» **Brief**:
Within the data that follows, set down exactly the lines from the one containing "radians(degrees), 0.01, 5000" through the one containing "for t, m in", both ends included.
______
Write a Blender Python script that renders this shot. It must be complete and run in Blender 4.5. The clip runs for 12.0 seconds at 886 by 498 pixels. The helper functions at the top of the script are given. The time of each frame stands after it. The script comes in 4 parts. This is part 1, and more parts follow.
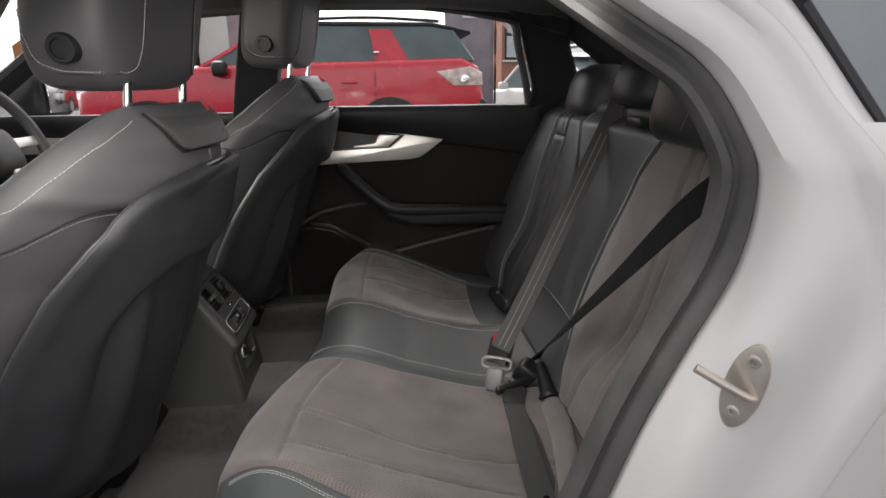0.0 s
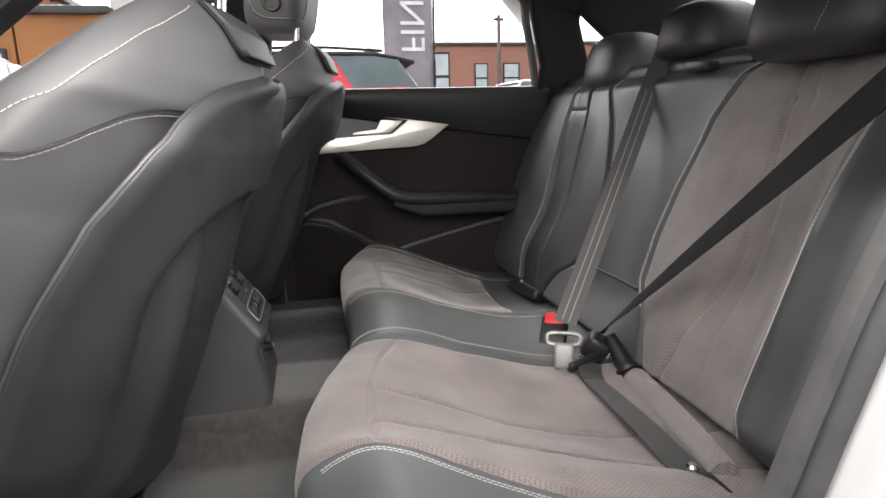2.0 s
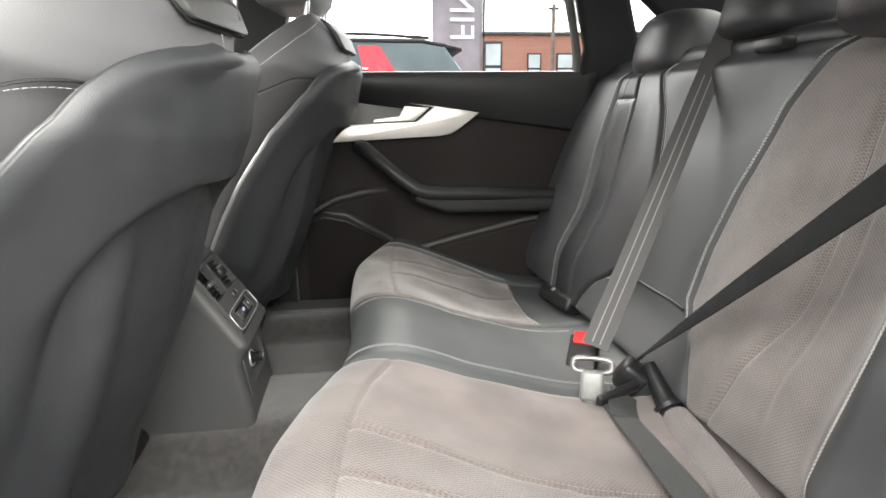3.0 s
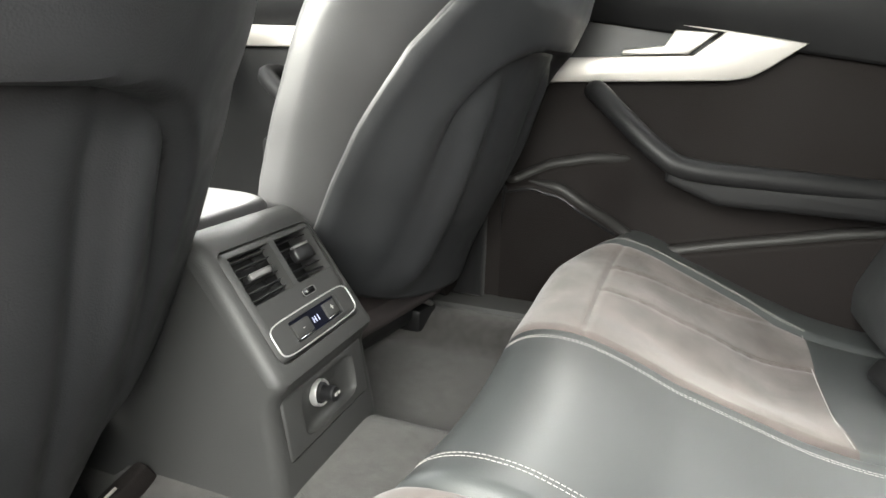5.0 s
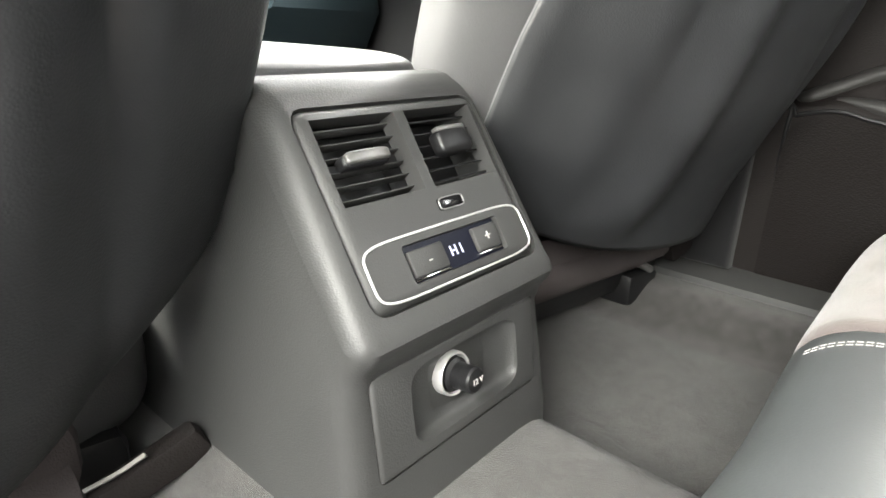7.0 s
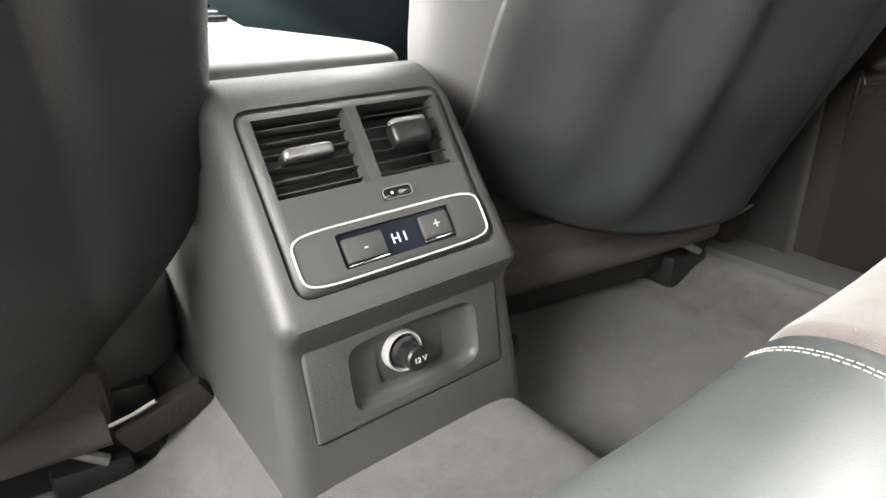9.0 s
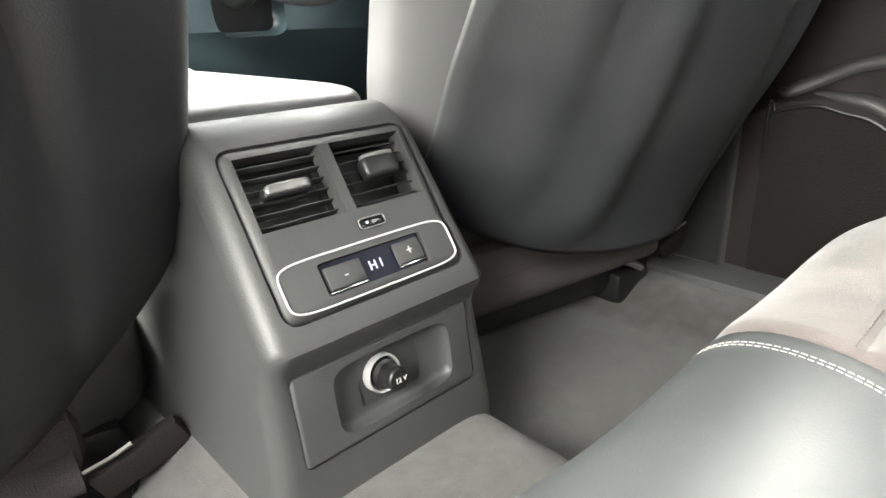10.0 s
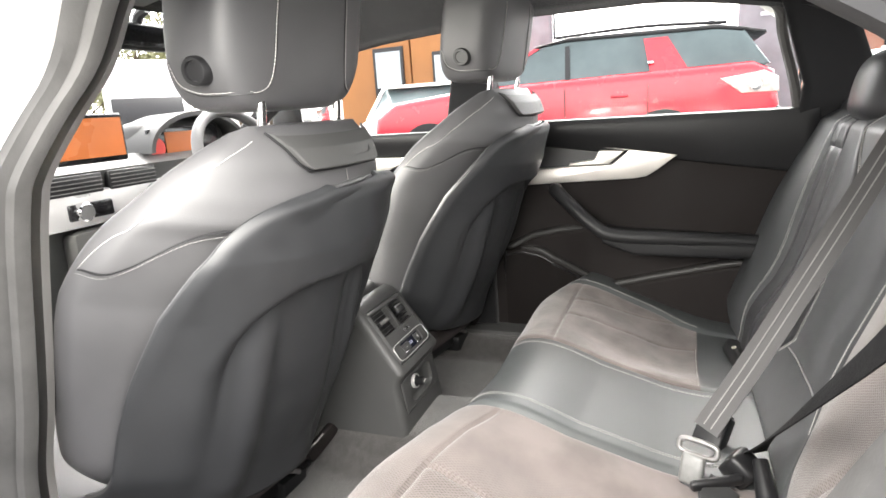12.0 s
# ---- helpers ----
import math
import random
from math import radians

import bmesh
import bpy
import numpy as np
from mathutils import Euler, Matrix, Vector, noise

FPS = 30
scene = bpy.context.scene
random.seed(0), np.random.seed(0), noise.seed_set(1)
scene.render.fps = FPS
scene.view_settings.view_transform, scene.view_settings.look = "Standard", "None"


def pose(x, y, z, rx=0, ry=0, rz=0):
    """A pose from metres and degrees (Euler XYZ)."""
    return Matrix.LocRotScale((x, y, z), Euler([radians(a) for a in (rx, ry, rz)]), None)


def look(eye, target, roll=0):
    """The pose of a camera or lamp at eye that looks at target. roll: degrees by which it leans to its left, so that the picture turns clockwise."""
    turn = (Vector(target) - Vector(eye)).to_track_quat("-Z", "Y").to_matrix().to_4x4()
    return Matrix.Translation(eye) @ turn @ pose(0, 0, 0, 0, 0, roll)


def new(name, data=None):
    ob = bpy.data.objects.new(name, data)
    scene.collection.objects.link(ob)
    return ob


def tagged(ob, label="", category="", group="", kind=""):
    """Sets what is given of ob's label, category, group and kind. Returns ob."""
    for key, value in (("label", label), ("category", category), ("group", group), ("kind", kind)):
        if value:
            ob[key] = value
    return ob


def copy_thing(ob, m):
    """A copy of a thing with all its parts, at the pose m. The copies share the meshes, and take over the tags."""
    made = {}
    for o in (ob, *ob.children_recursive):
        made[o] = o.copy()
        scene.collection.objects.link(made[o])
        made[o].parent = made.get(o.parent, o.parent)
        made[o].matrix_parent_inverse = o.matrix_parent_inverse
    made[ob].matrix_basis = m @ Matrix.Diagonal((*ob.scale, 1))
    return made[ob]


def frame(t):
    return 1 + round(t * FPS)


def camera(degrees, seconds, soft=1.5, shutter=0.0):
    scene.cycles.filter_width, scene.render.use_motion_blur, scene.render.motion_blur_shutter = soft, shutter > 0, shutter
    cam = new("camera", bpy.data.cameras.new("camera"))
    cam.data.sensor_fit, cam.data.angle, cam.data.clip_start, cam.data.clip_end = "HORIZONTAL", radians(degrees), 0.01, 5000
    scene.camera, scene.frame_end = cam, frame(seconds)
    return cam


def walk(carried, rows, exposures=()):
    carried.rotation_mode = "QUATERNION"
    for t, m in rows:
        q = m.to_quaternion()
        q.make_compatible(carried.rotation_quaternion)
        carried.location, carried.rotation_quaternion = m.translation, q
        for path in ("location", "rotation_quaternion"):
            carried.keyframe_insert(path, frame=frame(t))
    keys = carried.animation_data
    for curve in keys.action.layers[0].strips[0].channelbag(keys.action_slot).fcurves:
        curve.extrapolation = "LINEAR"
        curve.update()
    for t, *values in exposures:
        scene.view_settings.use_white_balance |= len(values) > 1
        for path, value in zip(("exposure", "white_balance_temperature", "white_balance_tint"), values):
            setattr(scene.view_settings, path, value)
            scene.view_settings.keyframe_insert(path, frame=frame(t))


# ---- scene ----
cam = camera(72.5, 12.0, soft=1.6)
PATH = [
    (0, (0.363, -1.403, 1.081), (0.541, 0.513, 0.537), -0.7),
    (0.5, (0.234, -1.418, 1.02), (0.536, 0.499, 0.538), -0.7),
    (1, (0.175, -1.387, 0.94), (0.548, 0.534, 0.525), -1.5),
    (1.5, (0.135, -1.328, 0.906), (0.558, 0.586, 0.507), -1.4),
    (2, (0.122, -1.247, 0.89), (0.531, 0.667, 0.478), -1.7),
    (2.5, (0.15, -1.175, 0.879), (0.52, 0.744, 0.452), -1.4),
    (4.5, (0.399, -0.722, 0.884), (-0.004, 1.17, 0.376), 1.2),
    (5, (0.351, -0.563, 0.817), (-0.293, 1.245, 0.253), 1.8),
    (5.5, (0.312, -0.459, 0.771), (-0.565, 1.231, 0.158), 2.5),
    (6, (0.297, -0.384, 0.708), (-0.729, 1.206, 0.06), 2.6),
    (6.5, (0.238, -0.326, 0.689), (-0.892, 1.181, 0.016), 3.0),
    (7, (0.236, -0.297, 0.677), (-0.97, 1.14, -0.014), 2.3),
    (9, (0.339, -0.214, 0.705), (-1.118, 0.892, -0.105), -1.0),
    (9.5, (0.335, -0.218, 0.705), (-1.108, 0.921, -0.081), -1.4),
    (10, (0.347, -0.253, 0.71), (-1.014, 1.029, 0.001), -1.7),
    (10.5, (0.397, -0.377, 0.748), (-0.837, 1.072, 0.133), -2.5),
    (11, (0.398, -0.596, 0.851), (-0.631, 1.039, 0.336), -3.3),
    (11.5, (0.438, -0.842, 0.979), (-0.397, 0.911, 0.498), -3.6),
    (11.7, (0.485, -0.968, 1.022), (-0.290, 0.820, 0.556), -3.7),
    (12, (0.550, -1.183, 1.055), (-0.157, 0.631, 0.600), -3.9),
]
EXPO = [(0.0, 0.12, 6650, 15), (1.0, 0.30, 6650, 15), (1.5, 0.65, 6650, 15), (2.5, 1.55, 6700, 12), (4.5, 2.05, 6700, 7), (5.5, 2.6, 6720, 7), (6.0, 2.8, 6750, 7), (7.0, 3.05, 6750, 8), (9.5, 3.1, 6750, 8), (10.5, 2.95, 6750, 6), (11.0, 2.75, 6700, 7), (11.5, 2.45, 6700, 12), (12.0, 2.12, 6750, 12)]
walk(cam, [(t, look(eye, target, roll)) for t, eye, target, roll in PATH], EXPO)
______
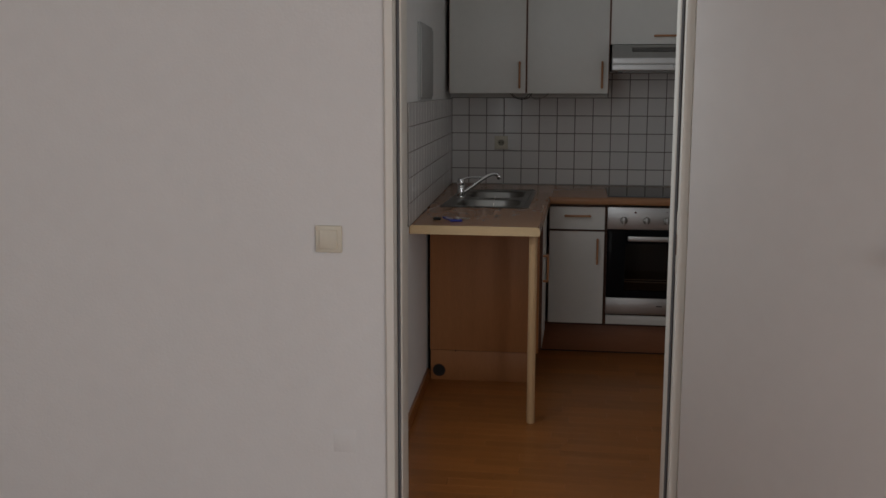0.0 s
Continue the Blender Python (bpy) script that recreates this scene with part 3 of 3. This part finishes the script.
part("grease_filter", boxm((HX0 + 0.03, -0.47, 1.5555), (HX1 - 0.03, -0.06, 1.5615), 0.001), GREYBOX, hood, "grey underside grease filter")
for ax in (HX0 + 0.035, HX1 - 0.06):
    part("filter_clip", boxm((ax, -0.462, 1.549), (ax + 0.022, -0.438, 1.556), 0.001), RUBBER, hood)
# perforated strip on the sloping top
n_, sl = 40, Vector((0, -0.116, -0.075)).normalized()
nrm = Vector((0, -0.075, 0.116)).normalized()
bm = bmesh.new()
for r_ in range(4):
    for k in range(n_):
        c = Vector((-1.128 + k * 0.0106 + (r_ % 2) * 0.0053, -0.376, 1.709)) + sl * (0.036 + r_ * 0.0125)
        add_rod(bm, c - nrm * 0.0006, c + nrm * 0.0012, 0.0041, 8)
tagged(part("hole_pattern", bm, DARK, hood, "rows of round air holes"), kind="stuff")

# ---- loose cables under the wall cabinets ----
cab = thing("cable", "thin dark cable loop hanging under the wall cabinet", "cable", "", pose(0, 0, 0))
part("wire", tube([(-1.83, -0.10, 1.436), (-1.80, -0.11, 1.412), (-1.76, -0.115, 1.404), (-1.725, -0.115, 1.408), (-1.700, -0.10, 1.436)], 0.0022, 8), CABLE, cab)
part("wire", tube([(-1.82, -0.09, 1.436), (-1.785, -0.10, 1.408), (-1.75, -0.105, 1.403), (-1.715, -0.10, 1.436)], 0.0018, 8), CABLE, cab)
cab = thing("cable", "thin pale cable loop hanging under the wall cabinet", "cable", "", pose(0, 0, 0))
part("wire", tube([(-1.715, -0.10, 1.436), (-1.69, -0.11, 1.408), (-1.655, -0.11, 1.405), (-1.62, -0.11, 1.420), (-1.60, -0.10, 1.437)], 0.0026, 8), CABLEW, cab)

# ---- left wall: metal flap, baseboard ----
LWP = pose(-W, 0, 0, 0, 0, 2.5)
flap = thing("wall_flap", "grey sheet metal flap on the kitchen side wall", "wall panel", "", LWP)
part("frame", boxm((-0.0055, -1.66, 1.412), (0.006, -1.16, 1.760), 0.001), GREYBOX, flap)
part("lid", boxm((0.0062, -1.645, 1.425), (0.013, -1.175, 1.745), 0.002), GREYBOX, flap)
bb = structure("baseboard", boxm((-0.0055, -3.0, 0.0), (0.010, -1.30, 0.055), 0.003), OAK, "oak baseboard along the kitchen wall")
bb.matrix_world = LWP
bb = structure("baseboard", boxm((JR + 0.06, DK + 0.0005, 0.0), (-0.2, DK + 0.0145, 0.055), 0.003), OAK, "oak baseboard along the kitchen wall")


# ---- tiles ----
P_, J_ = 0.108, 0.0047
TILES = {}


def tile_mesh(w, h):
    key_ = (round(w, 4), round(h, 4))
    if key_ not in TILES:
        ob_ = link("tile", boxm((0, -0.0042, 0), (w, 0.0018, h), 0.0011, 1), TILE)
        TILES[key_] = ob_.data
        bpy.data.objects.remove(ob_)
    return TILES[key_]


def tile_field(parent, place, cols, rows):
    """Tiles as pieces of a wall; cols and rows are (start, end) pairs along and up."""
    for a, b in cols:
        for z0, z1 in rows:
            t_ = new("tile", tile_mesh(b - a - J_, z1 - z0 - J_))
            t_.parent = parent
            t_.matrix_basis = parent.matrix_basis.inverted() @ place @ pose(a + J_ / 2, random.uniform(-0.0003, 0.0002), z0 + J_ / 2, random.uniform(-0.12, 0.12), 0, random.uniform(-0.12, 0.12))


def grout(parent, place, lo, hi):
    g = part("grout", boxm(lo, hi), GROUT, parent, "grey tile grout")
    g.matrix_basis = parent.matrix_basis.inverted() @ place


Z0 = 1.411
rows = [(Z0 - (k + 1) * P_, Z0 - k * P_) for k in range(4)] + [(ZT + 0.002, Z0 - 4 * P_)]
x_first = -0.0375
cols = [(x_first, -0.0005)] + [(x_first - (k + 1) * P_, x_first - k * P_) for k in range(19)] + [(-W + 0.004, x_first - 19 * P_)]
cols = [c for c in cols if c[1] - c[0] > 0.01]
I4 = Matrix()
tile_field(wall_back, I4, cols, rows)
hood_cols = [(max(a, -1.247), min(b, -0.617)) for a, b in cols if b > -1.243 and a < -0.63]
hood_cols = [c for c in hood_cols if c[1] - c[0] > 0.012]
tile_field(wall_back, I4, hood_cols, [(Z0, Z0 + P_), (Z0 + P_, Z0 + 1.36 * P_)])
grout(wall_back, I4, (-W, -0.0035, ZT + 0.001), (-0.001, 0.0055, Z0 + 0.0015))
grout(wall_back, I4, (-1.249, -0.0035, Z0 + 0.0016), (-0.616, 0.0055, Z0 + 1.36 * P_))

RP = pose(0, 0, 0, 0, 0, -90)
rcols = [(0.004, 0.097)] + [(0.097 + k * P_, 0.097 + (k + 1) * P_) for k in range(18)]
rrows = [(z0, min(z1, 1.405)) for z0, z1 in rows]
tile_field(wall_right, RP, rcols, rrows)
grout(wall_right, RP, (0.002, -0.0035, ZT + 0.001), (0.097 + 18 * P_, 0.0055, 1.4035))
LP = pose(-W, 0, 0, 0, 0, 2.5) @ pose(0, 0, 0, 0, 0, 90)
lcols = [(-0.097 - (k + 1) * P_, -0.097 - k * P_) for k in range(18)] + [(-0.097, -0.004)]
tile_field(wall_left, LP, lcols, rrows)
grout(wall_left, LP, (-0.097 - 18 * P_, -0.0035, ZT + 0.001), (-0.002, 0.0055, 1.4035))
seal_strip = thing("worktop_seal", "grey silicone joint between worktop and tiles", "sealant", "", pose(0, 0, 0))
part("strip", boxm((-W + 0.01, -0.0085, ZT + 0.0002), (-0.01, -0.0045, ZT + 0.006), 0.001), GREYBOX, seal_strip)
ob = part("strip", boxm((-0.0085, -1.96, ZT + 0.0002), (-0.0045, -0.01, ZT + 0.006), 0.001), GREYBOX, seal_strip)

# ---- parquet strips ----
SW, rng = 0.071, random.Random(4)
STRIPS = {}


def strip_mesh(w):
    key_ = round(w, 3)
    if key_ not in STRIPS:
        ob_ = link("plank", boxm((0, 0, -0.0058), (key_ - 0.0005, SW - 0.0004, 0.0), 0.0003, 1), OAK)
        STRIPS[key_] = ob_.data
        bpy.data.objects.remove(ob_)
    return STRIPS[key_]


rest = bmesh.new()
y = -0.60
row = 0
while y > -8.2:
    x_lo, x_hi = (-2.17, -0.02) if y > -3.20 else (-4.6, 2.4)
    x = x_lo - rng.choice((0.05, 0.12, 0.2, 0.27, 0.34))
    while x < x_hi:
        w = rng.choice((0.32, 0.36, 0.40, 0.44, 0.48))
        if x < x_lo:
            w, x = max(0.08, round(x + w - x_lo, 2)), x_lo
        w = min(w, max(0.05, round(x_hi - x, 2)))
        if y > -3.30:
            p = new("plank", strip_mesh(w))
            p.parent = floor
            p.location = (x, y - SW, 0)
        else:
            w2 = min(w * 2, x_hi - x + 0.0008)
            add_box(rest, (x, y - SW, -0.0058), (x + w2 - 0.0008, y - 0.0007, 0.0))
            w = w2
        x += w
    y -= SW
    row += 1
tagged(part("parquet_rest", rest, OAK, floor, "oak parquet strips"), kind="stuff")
______
» **Result for this exercise**:
    cam.data.sensor_fit, cam.data.angle, cam.data.clip_start, cam.data.clip_end = "HORIZONTAL", radians(degrees), 0.01, 5000
    scene.camera, scene.frame_end = cam, frame(seconds)
    return cam


def walk(carried, rows, exposures=()):
    carried.rotation_mode = "QUATERNION"
    for t, m in rows:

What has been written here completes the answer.